** start of Supplied data **

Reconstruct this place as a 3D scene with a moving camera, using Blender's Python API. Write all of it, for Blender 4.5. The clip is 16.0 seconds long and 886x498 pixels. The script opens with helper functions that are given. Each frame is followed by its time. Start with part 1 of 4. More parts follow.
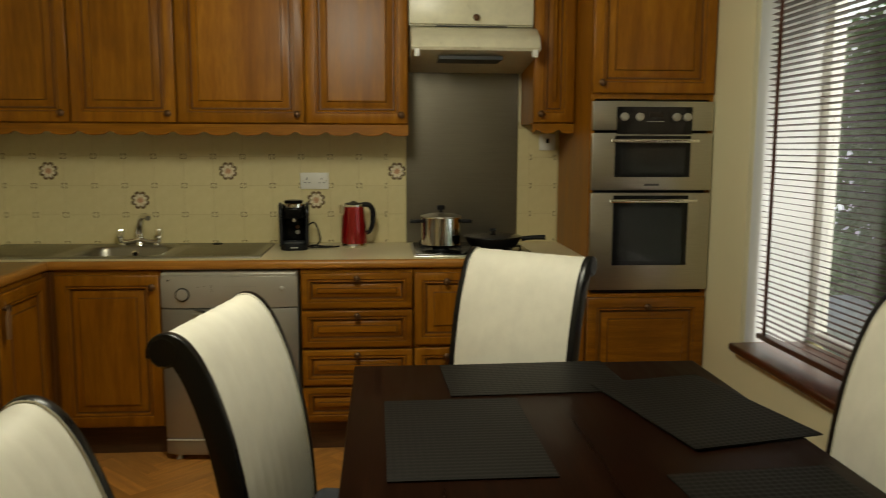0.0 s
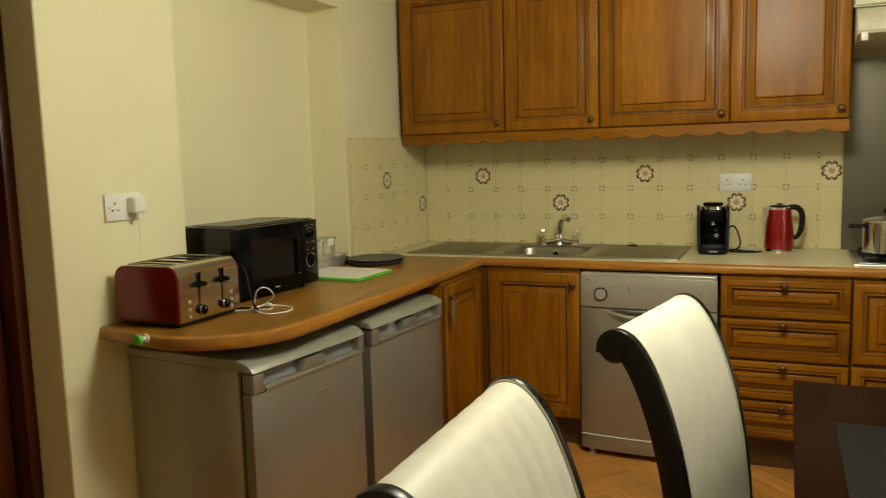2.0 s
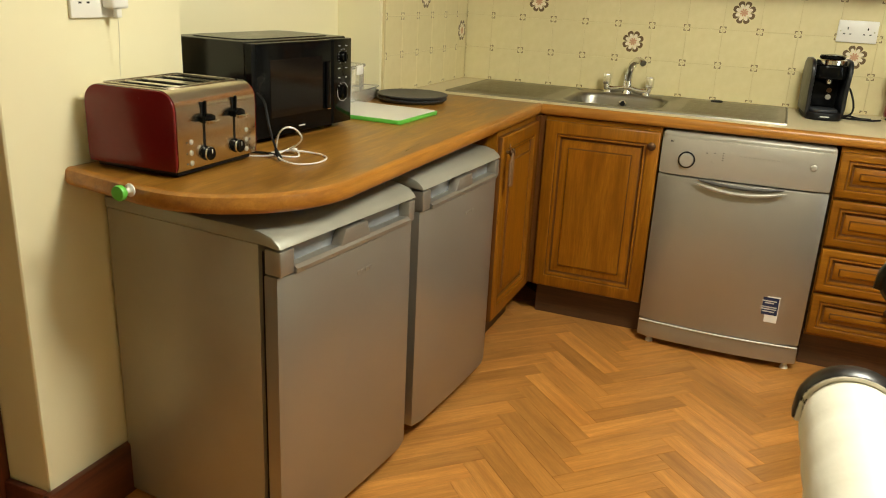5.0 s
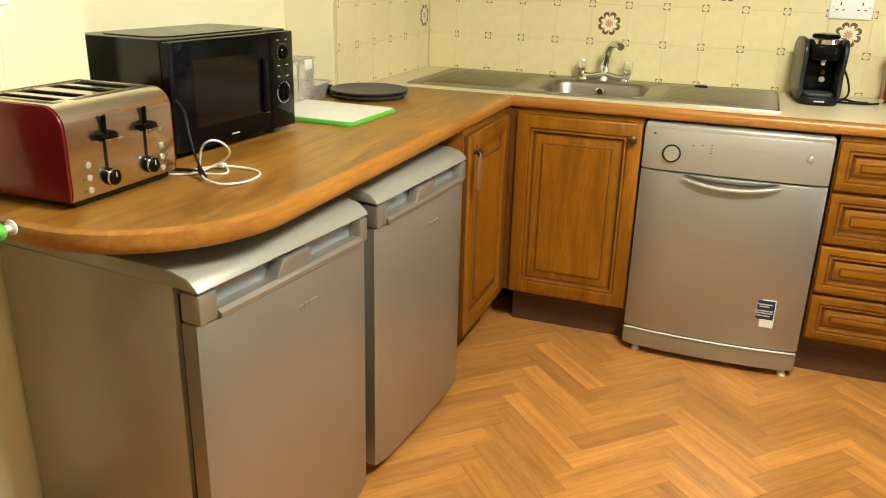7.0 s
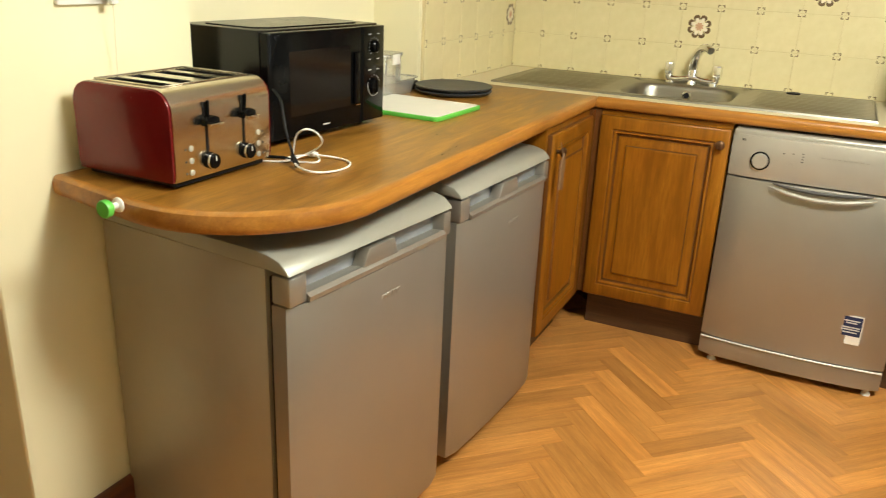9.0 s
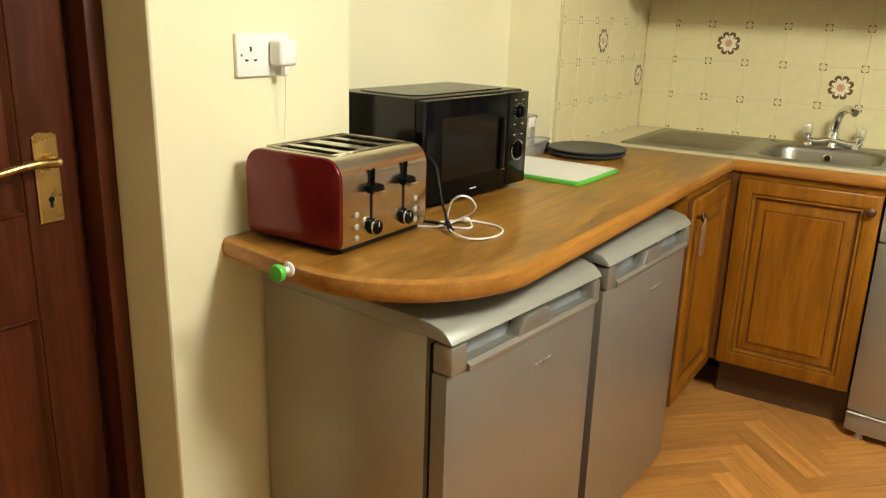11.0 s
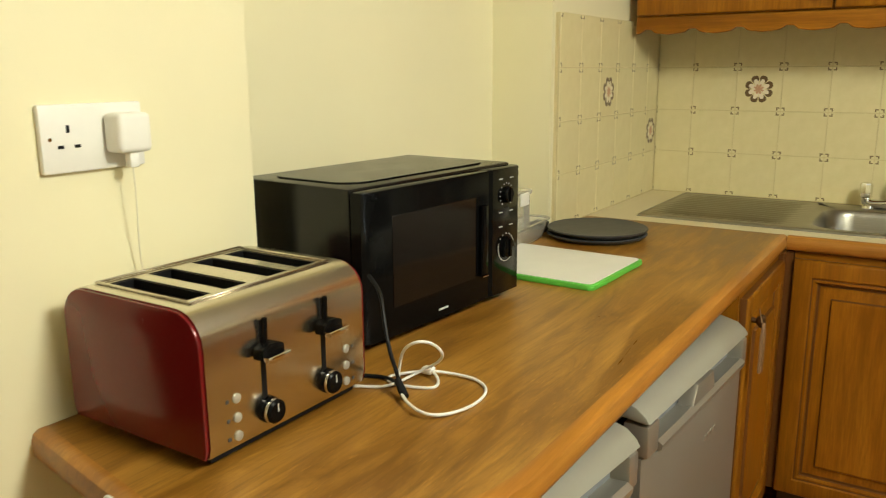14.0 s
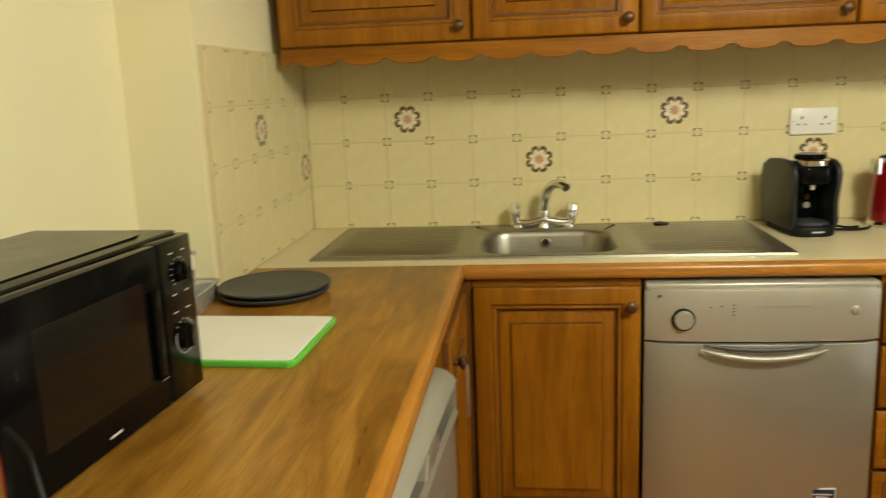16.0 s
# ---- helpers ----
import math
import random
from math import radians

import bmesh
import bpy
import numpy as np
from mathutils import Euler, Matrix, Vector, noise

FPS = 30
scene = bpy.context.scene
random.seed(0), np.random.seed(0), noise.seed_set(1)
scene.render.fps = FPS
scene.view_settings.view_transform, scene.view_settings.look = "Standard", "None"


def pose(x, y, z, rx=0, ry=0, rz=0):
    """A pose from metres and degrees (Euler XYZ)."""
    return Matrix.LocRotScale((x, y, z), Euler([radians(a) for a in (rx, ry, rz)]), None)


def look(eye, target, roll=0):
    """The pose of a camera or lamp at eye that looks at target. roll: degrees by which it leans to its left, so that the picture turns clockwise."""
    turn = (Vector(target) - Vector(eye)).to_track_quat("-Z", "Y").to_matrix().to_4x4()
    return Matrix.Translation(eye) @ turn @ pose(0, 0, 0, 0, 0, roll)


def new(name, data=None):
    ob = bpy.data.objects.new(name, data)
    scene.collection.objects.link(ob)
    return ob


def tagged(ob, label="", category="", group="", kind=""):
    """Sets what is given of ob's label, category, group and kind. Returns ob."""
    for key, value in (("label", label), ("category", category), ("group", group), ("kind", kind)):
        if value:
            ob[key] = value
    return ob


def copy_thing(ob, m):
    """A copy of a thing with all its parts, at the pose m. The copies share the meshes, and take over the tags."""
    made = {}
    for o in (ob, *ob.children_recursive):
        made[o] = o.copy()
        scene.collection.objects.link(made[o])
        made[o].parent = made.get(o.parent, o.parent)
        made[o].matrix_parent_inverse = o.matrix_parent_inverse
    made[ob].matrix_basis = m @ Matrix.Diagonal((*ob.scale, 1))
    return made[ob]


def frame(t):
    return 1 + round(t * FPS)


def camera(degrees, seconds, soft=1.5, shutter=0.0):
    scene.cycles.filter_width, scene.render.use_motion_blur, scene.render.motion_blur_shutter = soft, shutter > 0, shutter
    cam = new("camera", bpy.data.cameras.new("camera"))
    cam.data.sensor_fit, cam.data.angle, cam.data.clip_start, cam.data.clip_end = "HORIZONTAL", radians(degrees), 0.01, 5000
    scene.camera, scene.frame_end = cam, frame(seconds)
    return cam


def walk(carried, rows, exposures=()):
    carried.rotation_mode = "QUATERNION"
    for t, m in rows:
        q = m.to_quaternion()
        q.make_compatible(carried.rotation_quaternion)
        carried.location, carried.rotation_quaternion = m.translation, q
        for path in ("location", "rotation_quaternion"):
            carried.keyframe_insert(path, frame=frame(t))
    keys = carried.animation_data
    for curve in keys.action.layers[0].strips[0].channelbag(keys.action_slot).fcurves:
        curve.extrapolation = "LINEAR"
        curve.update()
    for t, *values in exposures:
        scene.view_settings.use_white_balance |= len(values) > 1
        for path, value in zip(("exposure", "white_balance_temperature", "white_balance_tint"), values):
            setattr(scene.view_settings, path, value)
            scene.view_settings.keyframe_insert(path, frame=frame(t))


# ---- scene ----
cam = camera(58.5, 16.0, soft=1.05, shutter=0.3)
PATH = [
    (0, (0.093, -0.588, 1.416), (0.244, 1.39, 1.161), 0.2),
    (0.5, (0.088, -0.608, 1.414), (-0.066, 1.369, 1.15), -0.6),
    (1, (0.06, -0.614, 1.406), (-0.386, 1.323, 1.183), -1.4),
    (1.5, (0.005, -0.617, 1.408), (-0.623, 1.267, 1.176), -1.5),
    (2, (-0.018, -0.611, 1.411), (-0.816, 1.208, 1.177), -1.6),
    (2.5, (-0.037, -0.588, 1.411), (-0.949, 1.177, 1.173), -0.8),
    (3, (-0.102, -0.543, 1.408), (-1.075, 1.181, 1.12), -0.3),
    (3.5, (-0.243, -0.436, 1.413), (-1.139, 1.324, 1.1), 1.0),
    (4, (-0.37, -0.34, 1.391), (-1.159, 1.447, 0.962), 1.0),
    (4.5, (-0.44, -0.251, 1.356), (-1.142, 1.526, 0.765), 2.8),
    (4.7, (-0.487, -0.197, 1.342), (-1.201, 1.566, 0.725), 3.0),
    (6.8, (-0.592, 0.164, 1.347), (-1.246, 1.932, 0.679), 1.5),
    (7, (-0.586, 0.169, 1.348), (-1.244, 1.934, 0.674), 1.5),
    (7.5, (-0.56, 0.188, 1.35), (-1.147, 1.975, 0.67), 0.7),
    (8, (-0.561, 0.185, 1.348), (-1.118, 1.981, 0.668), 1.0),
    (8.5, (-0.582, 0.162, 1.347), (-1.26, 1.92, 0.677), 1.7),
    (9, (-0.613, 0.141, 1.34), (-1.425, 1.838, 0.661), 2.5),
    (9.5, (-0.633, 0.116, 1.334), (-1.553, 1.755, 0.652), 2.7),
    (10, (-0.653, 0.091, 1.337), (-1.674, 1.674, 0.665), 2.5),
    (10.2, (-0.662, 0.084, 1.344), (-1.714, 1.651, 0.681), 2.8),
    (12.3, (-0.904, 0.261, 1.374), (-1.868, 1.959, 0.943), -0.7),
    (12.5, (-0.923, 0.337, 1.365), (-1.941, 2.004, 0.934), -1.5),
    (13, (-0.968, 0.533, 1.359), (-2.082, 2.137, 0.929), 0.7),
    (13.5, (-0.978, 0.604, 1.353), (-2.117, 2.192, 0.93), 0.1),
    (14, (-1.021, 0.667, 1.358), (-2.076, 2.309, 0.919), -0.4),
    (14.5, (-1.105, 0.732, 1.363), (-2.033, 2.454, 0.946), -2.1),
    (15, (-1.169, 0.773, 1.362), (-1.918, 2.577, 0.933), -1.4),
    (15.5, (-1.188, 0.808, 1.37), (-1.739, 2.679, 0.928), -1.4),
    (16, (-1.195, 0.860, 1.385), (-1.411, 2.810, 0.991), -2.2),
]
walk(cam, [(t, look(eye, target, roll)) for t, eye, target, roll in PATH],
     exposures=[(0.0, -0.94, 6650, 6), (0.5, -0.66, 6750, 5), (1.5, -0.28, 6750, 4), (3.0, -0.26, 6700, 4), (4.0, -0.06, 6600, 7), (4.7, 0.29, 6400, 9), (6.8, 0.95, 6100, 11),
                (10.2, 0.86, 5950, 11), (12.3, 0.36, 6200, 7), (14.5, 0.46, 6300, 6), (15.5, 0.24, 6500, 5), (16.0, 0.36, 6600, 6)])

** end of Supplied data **

### Short exercise:
Copy the material shown above in full and exactly. Skip the pictures.

### Answer below:
Reconstruct this place as a 3D scene with a moving camera, using Blender's Python API. Write all of it, for Blender 4.5. The clip is 16.0 seconds long and 886x498 pixels. The script opens with helper functions that are given. Each frame is followed by its time. Start with part 1 of 4. More parts follow.
0.0 s
2.0 s
5.0 s
7.0 s
9.0 s
11.0 s
14.0 s
16.0 s
# ---- helpers ----
import math
import random
from math import radians

import bmesh
import bpy
import numpy as np
from mathutils import Euler, Matrix, Vector, noise

FPS = 30
scene = bpy.context.scene
random.seed(0), np.random.seed(0), noise.seed_set(1)
scene.render.fps = FPS
scene.view_settings.view_transform, scene.view_settings.look = "Standard", "None"


def pose(x, y, z, rx=0, ry=0, rz=0):
    """A pose from metres and degrees (Euler XYZ)."""
    return Matrix.LocRotScale((x, y, z), Euler([radians(a) for a in (rx, ry, rz)]), None)


def look(eye, target, roll=0):
    """The pose of a camera or lamp at eye that looks at target. roll: degrees by which it leans to its left, so that the picture turns clockwise."""
    turn = (Vector(target) - Vector(eye)).to_track_quat("-Z", "Y").to_matrix().to_4x4()
    return Matrix.Translation(eye) @ turn @ pose(0, 0, 0, 0, 0, roll)


def new(name, data=None):
    ob = bpy.data.objects.new(name, data)
    scene.collection.objects.link(ob)
    return ob


def tagged(ob, label="", category="", group="", kind=""):
    """Sets what is given of ob's label, category, group and kind. Returns ob."""
    for key, value in (("label", label), ("category", category), ("group", group), ("kind", kind)):
        if value:
            ob[key] = value
    return ob


def copy_thing(ob, m):
    """A copy of a thing with all its parts, at the pose m. The copies share the meshes, and take over the tags."""
    made = {}
    for o in (ob, *ob.children_recursive):
        made[o] = o.copy()
        scene.collection.objects.link(made[o])
        made[o].parent = made.get(o.parent, o.parent)
        made[o].matrix_parent_inverse = o.matrix_parent_inverse
    made[ob].matrix_basis = m @ Matrix.Diagonal((*ob.scale, 1))
    return made[ob]


def frame(t):
    return 1 + round(t * FPS)


def camera(degrees, seconds, soft=1.5, shutter=0.0):
    scene.cycles.filter_width, scene.render.use_motion_blur, scene.render.motion_blur_shutter = soft, shutter > 0, shutter
    cam = new("camera", bpy.data.cameras.new("camera"))
    cam.data.sensor_fit, cam.data.angle, cam.data.clip_start, cam.data.clip_end = "HORIZONTAL", radians(degrees), 0.01, 5000
    scene.camera, scene.frame_end = cam, frame(seconds)
    return cam


def walk(carried, rows, exposures=()):
    carried.rotation_mode = "QUATERNION"
    for t, m in rows:
        q = m.to_quaternion()
        q.make_compatible(carried.rotation_quaternion)
        carried.location, carried.rotation_quaternion = m.translation, q
        for path in ("location", "rotation_quaternion"):
            carried.keyframe_insert(path, frame=frame(t))
    keys = carried.animation_data
    for curve in keys.action.layers[0].strips[0].channelbag(keys.action_slot).fcurves:
        curve.extrapolation = "LINEAR"
        curve.update()
    for t, *values in exposures:
        scene.view_settings.use_white_balance |= len(values) > 1
        for path, value in zip(("exposure", "white_balance_temperature", "white_balance_tint"), values):
            setattr(scene.view_settings, path, value)
            scene.view_settings.keyframe_insert(path, frame=frame(t))


# ---- scene ----
cam = camera(58.5, 16.0, soft=1.05, shutter=0.3)
PATH = [
    (0, (0.093, -0.588, 1.416), (0.244, 1.39, 1.161), 0.2),
    (0.5, (0.088, -0.608, 1.414), (-0.066, 1.369, 1.15), -0.6),
    (1, (0.06, -0.614, 1.406), (-0.386, 1.323, 1.183), -1.4),
    (1.5, (0.005, -0.617, 1.408), (-0.623, 1.267, 1.176), -1.5),
    (2, (-0.018, -0.611, 1.411), (-0.816, 1.208, 1.177), -1.6),
    (2.5, (-0.037, -0.588, 1.411), (-0.949, 1.177, 1.173), -0.8),
    (3, (-0.102, -0.543, 1.408), (-1.075, 1.181, 1.12), -0.3),
    (3.5, (-0.243, -0.436, 1.413), (-1.139, 1.324, 1.1), 1.0),
    (4, (-0.37, -0.34, 1.391), (-1.159, 1.447, 0.962), 1.0),
    (4.5, (-0.44, -0.251, 1.356), (-1.142, 1.526, 0.765), 2.8),
    (4.7, (-0.487, -0.197, 1.342), (-1.201, 1.566, 0.725), 3.0),
    (6.8, (-0.592, 0.164, 1.347), (-1.246, 1.932, 0.679), 1.5),
    (7, (-0.586, 0.169, 1.348), (-1.244, 1.934, 0.674), 1.5),
    (7.5, (-0.56, 0.188, 1.35), (-1.147, 1.975, 0.67), 0.7),
    (8, (-0.561, 0.185, 1.348), (-1.118, 1.981, 0.668), 1.0),
    (8.5, (-0.582, 0.162, 1.347), (-1.26, 1.92, 0.677), 1.7),
    (9, (-0.613, 0.141, 1.34), (-1.425, 1.838, 0.661), 2.5),
    (9.5, (-0.633, 0.116, 1.334), (-1.553, 1.755, 0.652), 2.7),
    (10, (-0.653, 0.091, 1.337), (-1.674, 1.674, 0.665), 2.5),
    (10.2, (-0.662, 0.084, 1.344), (-1.714, 1.651, 0.681), 2.8),
    (12.3, (-0.904, 0.261, 1.374), (-1.868, 1.959, 0.943), -0.7),
    (12.5, (-0.923, 0.337, 1.365), (-1.941, 2.004, 0.934), -1.5),
    (13, (-0.968, 0.533, 1.359), (-2.082, 2.137, 0.929), 0.7),
    (13.5, (-0.978, 0.604, 1.353), (-2.117, 2.192, 0.93), 0.1),
    (14, (-1.021, 0.667, 1.358), (-2.076, 2.309, 0.919), -0.4),
    (14.5, (-1.105, 0.732, 1.363), (-2.033, 2.454, 0.946), -2.1),
    (15, (-1.169, 0.773, 1.362), (-1.918, 2.577, 0.933), -1.4),
    (15.5, (-1.188, 0.808, 1.37), (-1.739, 2.679, 0.928), -1.4),
    (16, (-1.195, 0.860, 1.385), (-1.411, 2.810, 0.991), -2.2),
]
walk(cam, [(t, look(eye, target, roll)) for t, eye, target, roll in PATH],
     exposures=[(0.0, -0.94, 6650, 6), (0.5, -0.66, 6750, 5), (1.5, -0.28, 6750, 4), (3.0, -0.26, 6700, 4), (4.0, -0.06, 6600, 7), (4.7, 0.29, 6400, 9), (6.8, 0.95, 6100, 11),
                (10.2, 0.86, 5950, 11), (12.3, 0.36, 6200, 7), (14.5, 0.46, 6300, 6), (15.5, 0.24, 6500, 5), (16.0, 0.36, 6600, 6)])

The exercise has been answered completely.